Task to carry out -
In the listing below, locate the line containing "scene.view_settings.use_white_balance |= len(values)"; reproduce that line and all lines that follow it, unchanged.

Given data -
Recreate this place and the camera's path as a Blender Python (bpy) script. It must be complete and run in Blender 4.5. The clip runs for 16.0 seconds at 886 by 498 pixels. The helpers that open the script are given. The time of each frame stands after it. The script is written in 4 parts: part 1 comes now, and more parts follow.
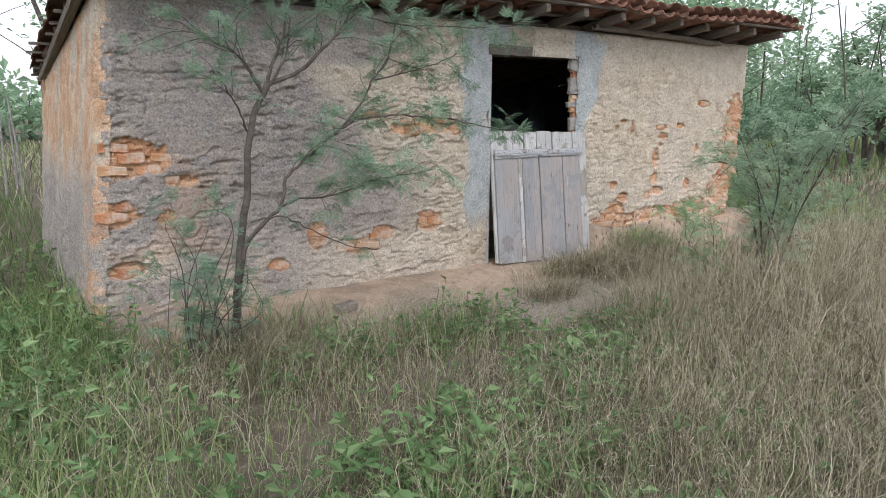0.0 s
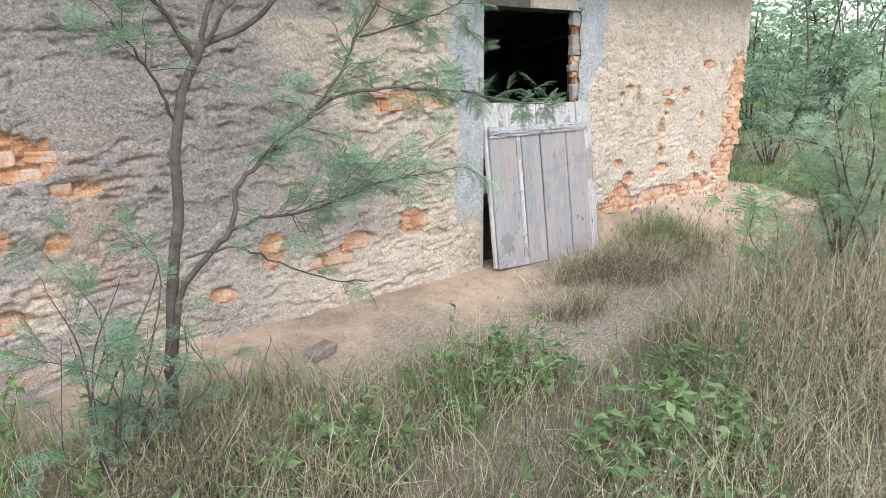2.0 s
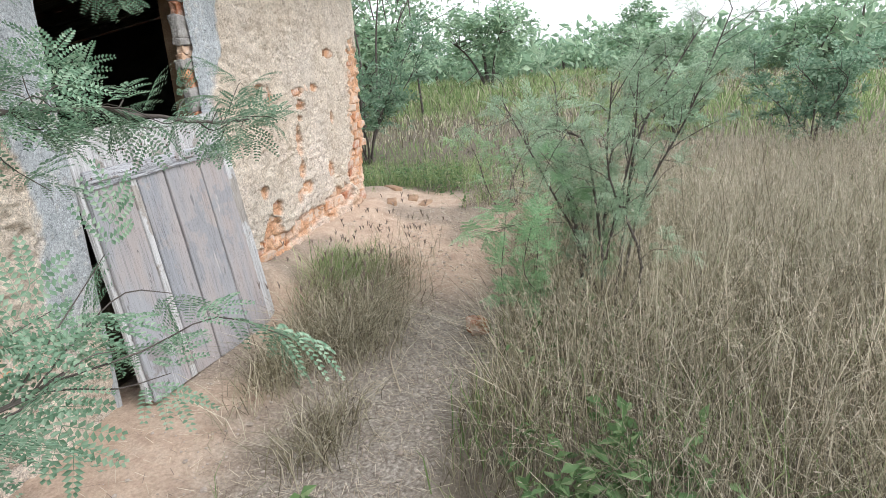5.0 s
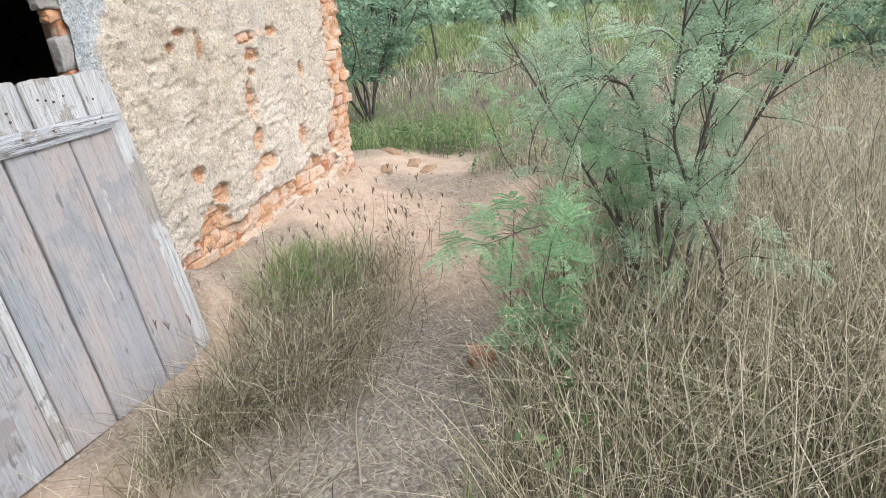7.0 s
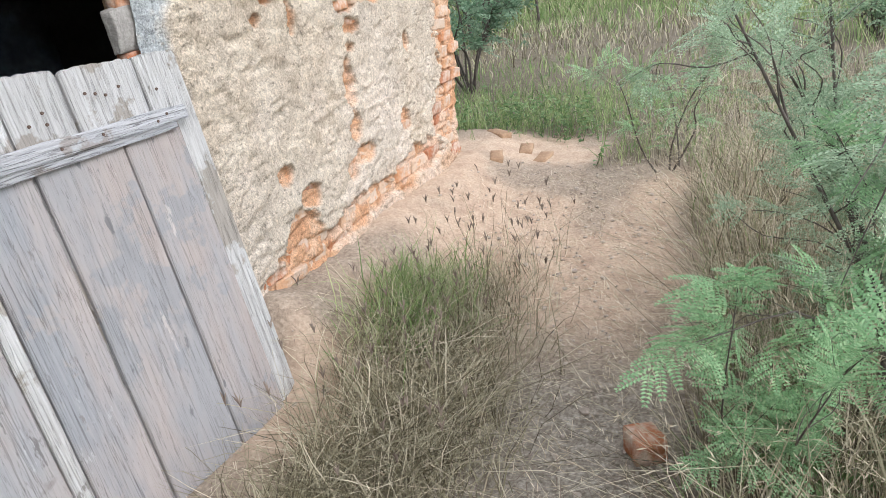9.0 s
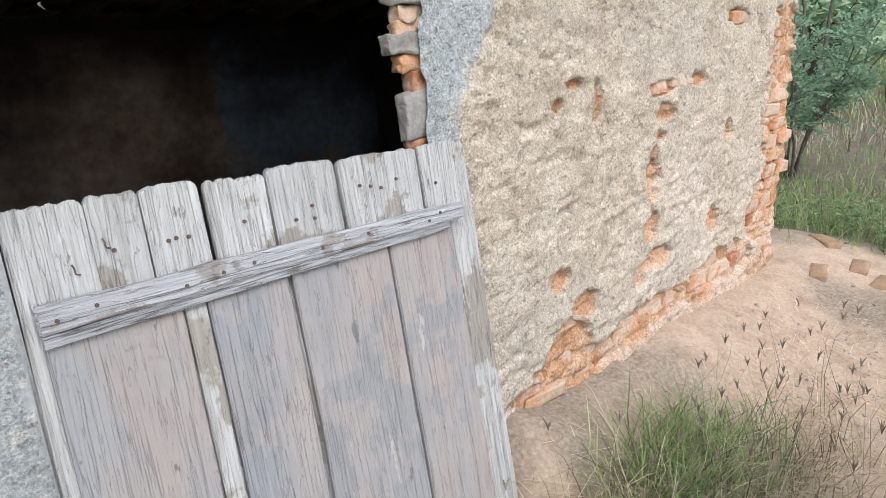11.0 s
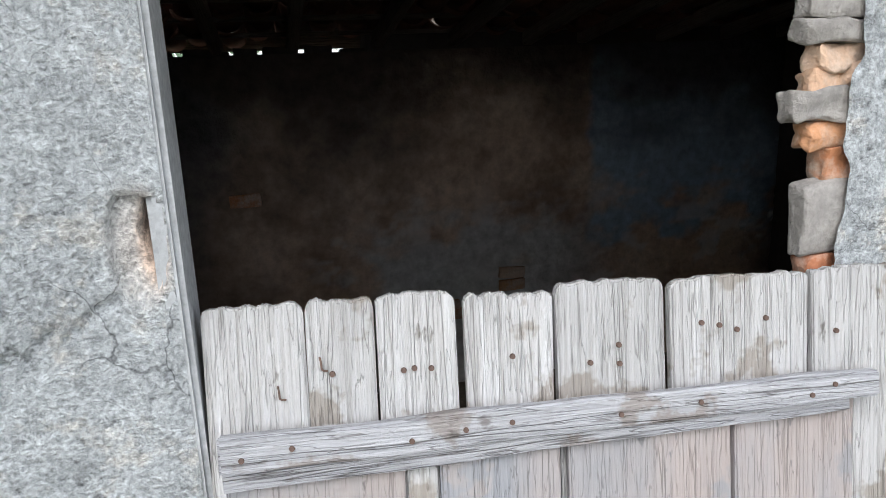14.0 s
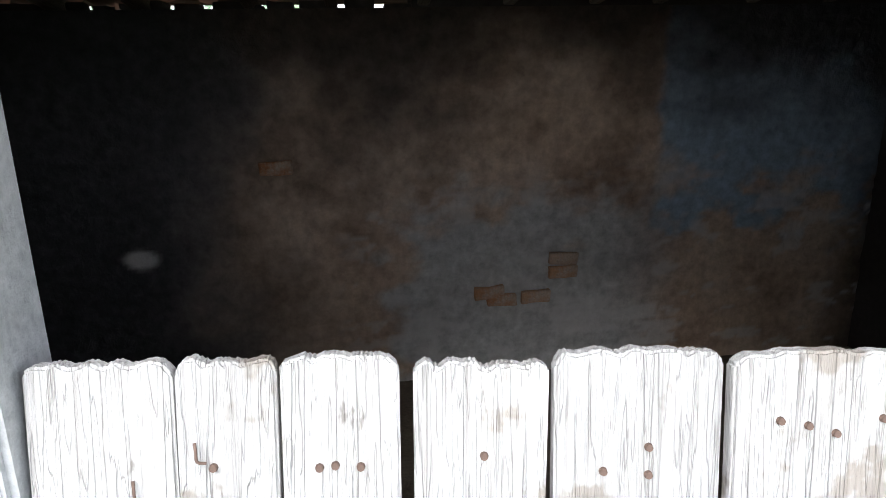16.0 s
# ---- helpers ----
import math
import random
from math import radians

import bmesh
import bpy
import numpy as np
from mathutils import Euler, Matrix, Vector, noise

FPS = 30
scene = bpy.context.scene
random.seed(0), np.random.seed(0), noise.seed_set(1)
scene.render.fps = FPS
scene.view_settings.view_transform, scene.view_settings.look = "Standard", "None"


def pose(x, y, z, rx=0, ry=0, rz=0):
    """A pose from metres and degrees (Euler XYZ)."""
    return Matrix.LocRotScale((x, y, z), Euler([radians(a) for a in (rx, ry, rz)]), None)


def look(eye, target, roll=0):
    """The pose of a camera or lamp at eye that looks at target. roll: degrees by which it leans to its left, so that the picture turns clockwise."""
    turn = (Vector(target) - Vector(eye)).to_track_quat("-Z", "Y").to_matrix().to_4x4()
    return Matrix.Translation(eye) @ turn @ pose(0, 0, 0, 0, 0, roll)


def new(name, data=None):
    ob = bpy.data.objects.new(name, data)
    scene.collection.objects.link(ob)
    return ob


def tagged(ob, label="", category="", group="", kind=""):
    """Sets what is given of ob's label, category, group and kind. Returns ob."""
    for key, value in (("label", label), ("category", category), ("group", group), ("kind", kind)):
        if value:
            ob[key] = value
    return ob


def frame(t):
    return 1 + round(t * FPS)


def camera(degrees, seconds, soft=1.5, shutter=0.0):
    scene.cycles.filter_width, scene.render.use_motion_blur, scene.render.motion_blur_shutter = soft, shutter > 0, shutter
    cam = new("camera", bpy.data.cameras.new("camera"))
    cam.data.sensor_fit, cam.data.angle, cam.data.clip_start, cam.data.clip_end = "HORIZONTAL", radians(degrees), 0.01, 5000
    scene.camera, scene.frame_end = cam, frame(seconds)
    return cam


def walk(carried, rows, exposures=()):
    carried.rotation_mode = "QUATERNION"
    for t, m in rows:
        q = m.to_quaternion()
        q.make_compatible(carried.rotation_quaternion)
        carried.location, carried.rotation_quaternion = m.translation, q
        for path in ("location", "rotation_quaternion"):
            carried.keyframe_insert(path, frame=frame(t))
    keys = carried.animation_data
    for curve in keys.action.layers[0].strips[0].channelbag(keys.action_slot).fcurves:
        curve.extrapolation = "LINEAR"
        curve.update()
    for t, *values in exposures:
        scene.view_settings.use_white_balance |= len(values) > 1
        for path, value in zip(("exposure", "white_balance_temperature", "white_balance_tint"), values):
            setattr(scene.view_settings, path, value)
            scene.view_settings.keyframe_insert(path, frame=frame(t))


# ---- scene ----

Output of the task -
        scene.view_settings.use_white_balance |= len(values) > 1
        for path, value in zip(("exposure", "white_balance_temperature", "white_balance_tint"), values):
            setattr(scene.view_settings, path, value)
            scene.view_settings.keyframe_insert(path, frame=frame(t))


# ---- scene ----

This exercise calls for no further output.